_Your objective_:
Check each line of the records below for the word "scene" and copy those where it appears.

_Input for this task_:
━━━━━━━━━━━━━━━━━━━━━━━━━━━━━━

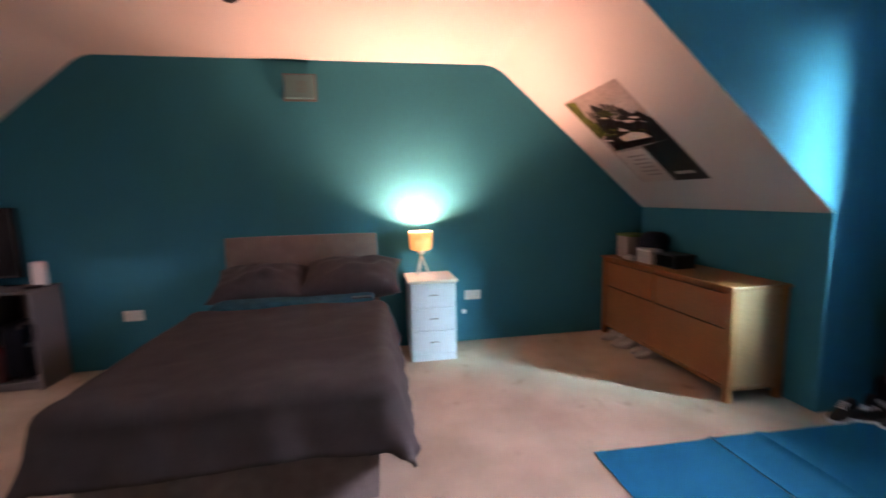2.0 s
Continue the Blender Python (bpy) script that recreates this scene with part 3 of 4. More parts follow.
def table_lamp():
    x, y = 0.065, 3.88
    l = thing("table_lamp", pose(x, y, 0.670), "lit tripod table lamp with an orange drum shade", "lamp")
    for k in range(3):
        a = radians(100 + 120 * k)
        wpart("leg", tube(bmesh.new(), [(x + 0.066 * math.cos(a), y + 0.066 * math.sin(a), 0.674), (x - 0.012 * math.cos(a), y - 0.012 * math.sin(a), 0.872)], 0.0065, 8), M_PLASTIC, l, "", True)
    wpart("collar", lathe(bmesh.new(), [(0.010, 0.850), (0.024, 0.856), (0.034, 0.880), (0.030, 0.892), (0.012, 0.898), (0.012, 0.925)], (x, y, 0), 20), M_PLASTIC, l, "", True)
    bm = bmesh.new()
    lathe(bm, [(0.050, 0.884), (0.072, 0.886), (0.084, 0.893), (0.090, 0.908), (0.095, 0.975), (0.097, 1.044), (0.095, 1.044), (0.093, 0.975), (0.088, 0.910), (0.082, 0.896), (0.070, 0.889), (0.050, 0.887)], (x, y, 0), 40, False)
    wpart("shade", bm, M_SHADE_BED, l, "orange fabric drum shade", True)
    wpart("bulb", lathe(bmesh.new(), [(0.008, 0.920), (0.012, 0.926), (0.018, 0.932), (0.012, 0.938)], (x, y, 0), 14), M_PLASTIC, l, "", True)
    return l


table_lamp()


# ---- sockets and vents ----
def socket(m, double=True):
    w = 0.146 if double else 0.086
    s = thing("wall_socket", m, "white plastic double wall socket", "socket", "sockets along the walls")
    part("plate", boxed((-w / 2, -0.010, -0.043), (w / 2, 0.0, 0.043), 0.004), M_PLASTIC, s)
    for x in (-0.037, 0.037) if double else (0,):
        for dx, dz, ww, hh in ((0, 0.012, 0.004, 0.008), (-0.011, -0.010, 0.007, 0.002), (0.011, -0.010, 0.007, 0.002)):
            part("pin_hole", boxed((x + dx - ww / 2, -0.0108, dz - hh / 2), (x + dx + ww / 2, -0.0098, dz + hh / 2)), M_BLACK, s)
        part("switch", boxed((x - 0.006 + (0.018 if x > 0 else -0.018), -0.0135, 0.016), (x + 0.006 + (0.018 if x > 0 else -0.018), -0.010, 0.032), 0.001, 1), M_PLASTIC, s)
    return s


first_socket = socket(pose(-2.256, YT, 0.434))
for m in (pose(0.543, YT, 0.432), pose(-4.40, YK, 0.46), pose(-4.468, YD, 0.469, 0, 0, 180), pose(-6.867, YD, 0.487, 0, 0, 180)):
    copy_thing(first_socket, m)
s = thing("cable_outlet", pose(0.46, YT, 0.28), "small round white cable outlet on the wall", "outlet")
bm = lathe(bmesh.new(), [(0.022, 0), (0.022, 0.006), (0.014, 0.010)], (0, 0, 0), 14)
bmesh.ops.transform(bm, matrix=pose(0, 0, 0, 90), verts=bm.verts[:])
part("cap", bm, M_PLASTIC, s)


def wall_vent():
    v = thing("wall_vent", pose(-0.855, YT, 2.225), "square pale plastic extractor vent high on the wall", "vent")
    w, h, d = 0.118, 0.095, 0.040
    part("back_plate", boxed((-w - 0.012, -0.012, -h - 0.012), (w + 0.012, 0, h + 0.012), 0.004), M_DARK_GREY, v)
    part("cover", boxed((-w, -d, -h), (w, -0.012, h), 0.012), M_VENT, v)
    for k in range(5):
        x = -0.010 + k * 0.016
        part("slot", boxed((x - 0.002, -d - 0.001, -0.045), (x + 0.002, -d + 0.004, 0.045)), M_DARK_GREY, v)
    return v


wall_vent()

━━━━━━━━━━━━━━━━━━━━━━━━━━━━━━

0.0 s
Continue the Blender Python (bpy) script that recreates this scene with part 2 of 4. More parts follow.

━━━━━━━━━━━━━━━━━━━━━━━━━━━━━━

_Final result_:
Continue the Blender Python (bpy) script that recreates this scene with part 3 of 4. More parts follow.
Continue the Blender Python (bpy) script that recreates this scene with part 2 of 4. More parts follow.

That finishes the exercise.